Una noche entre semana, aprovechando que Manolo estaba fuera y que Manu se iba a quedar en casa —¡quién se lo hubiera podido decir a Mari Loli un mes atrás!; ¡ni harta de vino se lo hubiera creído, vamos!—, se fueron a cenar. La llevó a un restaurante de la Barceloneta, muy cerca del mar. El aire húmedo olía a sal y a vacaciones. Comieron un arroz negro buenísimo. Fue por culpa de ese arroz con tinta —o a lo mejor debería decir que fue gracias a él— por lo que Luis se destapó.

—¡Huy! He comido demasiado. Y eso que querría empezar un régimen...

—¿Un régimen? —preguntó Luis, sorprendido—. No querrás adelgazar, ¿no?

—Bueno, adelgazar mucho no sé si me será posible. Pero, por lo menos, perder algunos kilos para encontrarme mejor.

—¡Ah!, si es para encontrarte mejor, bien. Pero, sobre todo, nada de tonterías. Nada de querer ser como esas mujeres escuálidas, planas por delante y por detrás, que parecen chicos.

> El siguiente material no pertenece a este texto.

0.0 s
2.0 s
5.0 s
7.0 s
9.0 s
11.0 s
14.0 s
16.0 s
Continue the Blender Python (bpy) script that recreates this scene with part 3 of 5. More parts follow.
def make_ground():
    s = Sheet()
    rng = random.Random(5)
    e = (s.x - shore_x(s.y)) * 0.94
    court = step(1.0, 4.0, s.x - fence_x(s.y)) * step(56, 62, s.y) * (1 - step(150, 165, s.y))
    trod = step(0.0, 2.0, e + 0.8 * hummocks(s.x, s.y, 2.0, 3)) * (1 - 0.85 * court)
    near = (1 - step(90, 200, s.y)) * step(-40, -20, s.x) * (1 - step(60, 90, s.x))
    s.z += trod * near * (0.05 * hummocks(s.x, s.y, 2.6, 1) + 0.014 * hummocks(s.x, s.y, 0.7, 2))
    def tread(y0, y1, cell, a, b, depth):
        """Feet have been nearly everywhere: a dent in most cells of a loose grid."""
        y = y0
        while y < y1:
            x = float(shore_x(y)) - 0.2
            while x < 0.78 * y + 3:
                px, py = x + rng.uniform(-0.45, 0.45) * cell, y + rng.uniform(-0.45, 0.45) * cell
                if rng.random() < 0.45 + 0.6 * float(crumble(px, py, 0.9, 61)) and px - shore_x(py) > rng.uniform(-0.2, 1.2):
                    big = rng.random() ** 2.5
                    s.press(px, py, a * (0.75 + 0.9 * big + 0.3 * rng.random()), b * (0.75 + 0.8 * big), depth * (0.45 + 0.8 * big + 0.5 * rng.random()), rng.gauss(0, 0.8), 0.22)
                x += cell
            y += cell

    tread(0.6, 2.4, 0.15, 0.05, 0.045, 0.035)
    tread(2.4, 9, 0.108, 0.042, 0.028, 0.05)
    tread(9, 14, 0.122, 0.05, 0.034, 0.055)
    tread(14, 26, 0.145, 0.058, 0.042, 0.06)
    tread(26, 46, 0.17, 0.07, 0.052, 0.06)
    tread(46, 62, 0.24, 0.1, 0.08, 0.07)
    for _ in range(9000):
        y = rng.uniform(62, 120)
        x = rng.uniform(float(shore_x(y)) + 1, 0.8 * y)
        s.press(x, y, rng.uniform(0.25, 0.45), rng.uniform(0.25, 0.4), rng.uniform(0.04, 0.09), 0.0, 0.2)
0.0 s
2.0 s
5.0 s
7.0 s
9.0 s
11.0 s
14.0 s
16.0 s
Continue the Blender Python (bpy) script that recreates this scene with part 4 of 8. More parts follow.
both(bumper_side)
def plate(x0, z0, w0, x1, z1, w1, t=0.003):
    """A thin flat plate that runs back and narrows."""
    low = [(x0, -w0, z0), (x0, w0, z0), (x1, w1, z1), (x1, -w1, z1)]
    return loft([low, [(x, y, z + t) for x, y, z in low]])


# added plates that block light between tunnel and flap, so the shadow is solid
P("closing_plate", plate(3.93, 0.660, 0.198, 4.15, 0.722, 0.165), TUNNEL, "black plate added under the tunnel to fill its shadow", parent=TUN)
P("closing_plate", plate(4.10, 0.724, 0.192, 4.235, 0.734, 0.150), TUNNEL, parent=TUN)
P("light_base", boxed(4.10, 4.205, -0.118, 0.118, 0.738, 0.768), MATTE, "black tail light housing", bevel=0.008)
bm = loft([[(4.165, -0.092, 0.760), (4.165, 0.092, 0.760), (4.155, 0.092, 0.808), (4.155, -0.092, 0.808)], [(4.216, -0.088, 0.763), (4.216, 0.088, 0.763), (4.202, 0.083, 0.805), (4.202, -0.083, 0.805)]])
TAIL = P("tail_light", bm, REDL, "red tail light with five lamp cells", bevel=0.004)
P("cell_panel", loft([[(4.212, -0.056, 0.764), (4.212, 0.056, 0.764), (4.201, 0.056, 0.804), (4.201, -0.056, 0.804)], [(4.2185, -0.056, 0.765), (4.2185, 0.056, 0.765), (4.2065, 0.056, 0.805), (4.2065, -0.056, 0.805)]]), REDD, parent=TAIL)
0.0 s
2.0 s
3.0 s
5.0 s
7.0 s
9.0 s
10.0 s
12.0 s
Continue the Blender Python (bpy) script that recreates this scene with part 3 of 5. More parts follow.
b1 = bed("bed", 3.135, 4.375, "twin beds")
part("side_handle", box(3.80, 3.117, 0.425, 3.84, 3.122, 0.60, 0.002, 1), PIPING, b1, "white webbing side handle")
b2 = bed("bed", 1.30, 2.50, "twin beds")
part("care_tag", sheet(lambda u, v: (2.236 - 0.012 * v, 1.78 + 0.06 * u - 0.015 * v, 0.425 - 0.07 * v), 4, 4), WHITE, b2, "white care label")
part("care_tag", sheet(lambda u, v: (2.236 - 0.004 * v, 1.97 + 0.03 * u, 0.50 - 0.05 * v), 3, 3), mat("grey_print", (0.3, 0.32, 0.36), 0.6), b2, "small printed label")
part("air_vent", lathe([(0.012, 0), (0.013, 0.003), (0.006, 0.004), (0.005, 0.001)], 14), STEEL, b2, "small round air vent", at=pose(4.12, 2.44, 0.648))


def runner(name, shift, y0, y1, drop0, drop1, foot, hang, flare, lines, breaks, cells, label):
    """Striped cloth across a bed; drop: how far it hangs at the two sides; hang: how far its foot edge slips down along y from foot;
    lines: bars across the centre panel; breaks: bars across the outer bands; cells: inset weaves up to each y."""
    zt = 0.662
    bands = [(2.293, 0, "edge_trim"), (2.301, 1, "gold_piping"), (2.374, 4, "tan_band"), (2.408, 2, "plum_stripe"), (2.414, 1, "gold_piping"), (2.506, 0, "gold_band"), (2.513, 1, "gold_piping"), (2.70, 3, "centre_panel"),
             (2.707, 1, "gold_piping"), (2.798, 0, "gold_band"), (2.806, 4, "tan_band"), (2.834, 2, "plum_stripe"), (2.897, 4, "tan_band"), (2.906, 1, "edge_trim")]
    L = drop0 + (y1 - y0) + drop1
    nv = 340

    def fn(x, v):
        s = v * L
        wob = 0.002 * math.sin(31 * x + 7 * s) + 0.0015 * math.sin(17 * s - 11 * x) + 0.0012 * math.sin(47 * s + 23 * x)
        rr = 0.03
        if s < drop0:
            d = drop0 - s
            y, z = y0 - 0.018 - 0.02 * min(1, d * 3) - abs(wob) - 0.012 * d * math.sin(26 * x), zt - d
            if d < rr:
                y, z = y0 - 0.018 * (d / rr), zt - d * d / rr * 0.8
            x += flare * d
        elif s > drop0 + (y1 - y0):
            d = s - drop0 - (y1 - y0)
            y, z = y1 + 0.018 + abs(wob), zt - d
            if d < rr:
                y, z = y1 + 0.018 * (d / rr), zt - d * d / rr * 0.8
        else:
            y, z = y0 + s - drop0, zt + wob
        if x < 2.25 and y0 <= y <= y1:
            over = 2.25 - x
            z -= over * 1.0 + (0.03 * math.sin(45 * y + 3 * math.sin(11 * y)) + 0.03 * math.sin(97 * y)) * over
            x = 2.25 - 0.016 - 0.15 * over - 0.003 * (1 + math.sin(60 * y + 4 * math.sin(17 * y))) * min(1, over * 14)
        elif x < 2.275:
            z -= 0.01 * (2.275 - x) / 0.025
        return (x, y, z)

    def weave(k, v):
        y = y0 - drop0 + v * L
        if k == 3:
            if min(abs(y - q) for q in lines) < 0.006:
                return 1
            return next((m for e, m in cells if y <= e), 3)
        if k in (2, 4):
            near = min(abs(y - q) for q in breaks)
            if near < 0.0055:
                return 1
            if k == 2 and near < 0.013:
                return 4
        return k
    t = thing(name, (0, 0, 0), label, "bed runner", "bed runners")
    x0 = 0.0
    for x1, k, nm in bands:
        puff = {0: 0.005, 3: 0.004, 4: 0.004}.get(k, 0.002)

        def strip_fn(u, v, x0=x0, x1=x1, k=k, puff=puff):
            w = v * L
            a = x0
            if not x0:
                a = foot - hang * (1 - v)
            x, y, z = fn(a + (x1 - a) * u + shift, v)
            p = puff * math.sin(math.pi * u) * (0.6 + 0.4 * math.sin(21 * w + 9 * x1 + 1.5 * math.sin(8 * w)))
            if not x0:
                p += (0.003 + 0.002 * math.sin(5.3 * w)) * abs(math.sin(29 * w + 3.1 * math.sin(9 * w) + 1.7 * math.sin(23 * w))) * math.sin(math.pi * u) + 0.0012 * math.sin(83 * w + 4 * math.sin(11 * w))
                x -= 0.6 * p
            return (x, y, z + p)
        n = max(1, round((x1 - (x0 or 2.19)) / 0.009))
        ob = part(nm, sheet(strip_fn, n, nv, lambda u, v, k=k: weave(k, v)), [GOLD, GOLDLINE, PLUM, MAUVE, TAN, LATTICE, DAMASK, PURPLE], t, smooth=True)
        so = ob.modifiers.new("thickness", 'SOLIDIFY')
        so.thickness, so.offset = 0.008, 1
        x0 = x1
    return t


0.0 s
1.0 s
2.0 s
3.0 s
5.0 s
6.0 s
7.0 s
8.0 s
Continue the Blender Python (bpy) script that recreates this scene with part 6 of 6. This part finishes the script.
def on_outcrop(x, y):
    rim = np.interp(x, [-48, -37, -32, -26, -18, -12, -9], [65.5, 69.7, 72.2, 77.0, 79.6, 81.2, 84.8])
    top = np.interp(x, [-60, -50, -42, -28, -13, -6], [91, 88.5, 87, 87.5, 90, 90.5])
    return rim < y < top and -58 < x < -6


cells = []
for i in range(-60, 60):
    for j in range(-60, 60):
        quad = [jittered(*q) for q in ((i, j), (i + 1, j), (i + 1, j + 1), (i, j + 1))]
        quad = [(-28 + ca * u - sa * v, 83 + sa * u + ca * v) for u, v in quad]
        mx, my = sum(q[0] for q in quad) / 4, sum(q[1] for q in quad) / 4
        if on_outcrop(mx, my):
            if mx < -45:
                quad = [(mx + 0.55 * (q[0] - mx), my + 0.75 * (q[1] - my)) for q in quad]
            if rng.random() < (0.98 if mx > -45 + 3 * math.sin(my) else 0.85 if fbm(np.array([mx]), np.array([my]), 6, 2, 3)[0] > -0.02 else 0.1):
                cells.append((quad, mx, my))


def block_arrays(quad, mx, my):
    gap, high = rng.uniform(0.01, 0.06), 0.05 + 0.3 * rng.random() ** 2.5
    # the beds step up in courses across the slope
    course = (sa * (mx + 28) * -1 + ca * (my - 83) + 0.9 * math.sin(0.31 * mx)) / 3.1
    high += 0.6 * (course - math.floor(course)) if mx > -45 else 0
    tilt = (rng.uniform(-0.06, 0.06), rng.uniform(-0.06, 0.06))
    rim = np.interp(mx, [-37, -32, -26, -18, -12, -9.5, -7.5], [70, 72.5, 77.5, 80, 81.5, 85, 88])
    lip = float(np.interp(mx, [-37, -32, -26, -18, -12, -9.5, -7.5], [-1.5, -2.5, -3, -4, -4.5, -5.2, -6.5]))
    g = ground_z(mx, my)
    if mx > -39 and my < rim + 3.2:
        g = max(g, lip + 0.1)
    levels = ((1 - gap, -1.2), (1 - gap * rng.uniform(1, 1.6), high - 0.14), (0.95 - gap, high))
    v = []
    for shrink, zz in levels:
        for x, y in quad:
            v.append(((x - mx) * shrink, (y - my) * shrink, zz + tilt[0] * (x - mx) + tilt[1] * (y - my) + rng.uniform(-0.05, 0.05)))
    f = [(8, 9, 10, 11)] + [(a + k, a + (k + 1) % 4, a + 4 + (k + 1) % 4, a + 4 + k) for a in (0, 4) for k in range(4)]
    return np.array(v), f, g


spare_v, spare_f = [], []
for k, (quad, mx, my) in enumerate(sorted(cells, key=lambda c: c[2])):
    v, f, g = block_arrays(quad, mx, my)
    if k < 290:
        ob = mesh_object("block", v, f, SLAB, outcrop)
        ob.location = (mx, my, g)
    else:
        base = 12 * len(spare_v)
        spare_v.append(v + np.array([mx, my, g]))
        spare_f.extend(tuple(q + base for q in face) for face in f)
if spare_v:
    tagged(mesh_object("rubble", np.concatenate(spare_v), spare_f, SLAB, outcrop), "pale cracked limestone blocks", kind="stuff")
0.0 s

Y siguió contándole que las mujeres debían de tener formas y que a él le encantaba ella, precisamente, por eso. Y, ya puestos, se lanzó a contarle qué otras cosas de ella le gustaban a rabiar: la sonrisa de luz —eso ya lo había dicho la tarde del chocolate—, su alegría —eso se lo había repetido muchas veces desde que se conocieron—, lo bien que se movía, la gracia que tenía bailando, la armonía de sus movimientos —eso se lo dijo la noche del baile—, su ternura, su bondad, su capacidad para disfrutar con los pequeños placeres de la vida, su sentido del humor, su cuerpo, sus ojos azules, su cara tan y tan femenina. Incluso con el pelo al cero y sin ver tu cuerpo, cualquiera sabría que eres una mujer, ¿sabes?, había dicho. Todo eso sí era nuevo. Nuevo, viniendo de él y, también, nuevo en general. ¡Pues sí que le veía atractivos...! A Mari Loli le resultaba insólito tanto halago, esa visión tan complaciente. ¡Huy! Serás tú, que te miras mal, contestó Luis; yo te veo así. No supo qué contestar. Estaba un poco aturullada. Había perdido la costumbre de ser tratada como una reina, suponiendo que alguna vez alguien la hubiese tratado así. Además, no estaba segura de poder encontrar tantas características de Luis que le gustaran. Lo pensó un buen rato. Al final, decidió que sí, que Luis le encantaba por un montón de razones: por su ternura, por su educación, por su amabilidad, por su atención, por su buen humor sin estridencias... No estaba tan mal, ¿verdad? Y, vestido de calle, era francamente atractivo. Sólo que el cuerpo de ella seguía sin reaccionar. ¿Se le habría estropeado por culpa del revolcón con el Delirio? Bueno, lo mejor era no darle más vueltas. Lo que tuviera que ser sería.